Далее Шаховской продолжает: «…Человек он не в пример лучше меня — и особенно «органической силой» — которой и у него, впрочем, недостаточно. Увлекается больше меня, поэтому весьма склонен менять убеждения, что его часто мучает — да и вообще часто весьма он мучается — часто попусту, а по большей части кончается не попусту… К славянофильству отношение его меняется часто: на славянофильстве и споре о нем мы с ним и сошлись и много спорили — и всегда почти он относился к нему или слишком увлеченно, или слишком неприязненно — так иногда возьмет да и говорит —…ничего-то в русском народе нет». «В настоящее время к славянофильству относится критически, но, кажется, довольно спокойно».
Многократно в своих письмах М. С. Громеке, делясь впечатлениями о студенческой жизни, Дмитрий оценивает Глинку только с положительной стороны как «отличнейшего господина», «распрекрасного человека». В одном из писем он откровенно признается: «Наши с ним отношения еще как-то лучше стали, просто думать о нем отрадно.
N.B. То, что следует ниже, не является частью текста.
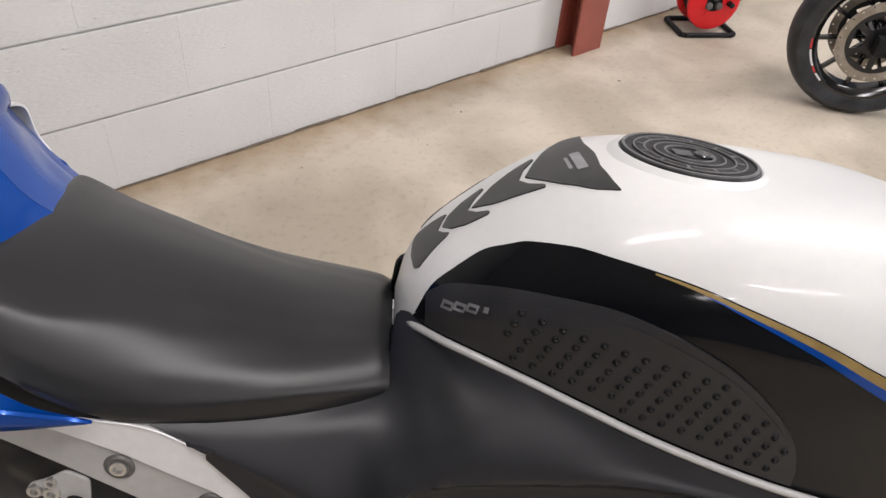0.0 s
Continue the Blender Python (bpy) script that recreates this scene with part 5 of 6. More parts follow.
# -- exhaust --
exhaust = part("exhaust_pipe", sweep(arr((0.405, -0.082, 0.300), (0.350, -0.080, 0.335), (0.290, -0.071, 0.380), (0.249, -0.057, 0.408), (0.203, -0.041, 0.436), (0.155, -0.024, 0.466), (0.112, -0.010, 0.494), (0.084, -0.002, 0.525), (0.072, 0.0, 0.570)), (0.036, 0.036, 0.036, 0.031, 0.029, 0.029, 0.029, 0.028, 0.026), 28), M_PIPE, bike, "heat-tinted titanium exhaust link pipe")
part("pipe_band", sweep(arr((0.272, -0.0655, 0.3925), (0.263, -0.0625, 0.3985)), 0.0325, 28), M_STEEL, exhaust)
for x, y, z in ((0.123, -0.014, 0.462), (0.088, -0.002, 0.484)):
    part("pipe_lug", turned(box(-0.016, 0.016, -0.019, 0.019, -0.020, 0.016, 0.003), Matrix.Translation((x, y, z)) @ Matrix.Rotation(radians(32.0), 4, "Y")), M_DARK, exhaust, "dark lug under the pipe")
silencer = part("silencer", turned(lathe([(0.0, 0.016), (0.018, 0.016), (0.022, 0.026), (0.030, 0.026), (0.034, 0.010), (0.044, 0.012), (0.052, 0.024), (0.0545, 0.045), (0.0555, 0.110), (0.056, 0.330), (0.046, 0.390), (0.028, 0.420), (0, 0.420)], 56, axis="X"), Matrix.Translation((-0.362, 0.0, 0.684)) @ Matrix.Rotation(radians(16.5), 4, "Y")), M_SILENCER, bike, "scuffed black under-seat silencer")
part("end_band", turned(lathe([(0.0540, 0.046), (0.0565, 0.046), (0.0565, 0.056), (0.0540, 0.056)], 56, axis="X", closed=True), Matrix.Translation((-0.362, 0.0, 0.684)) @ Matrix.Rotation(radians(16.5), 4, "Y")), M_BLACK, silencer)
sil_bm = turned(lathe([(0.0565, 0.045), (0.0568, 0.330)], 56, axis="X"), Matrix.Translation((-0.362, 0.0, 0.684)) @ Matrix.Rotation(radians(16.5), 4, "Y"))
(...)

Да и молодец же он. В прошлом году он написал… прекрасное, основательное исследование об артелях (ведь он юрист), потом у него было дело с крестьянами… и он сделал его совсем хорошо. Когда я был у него в Смоленске, он к этому готовился, мы с ним об этом много толковали, и успешное окончание этого дела такое хорошее, великое торжество для нас обоих…»
И все же он испытывал недостаток в общении. Особенно ему было тягостно вдали от семьи. «Для человека необходимо влияние семейного начала — влияние если не собственной семьи, то… семьи другой… Есть, я полагаю, периоды в жизни человека, где это влияние не необходимо, и я полагаю, что вообще это и есть время студенчества. Но это только вообще… я полагаю, особенная черта русских студентов: для того, чтобы удержаться, для них (кроме исключений) необходимо бывать в семье»{68}.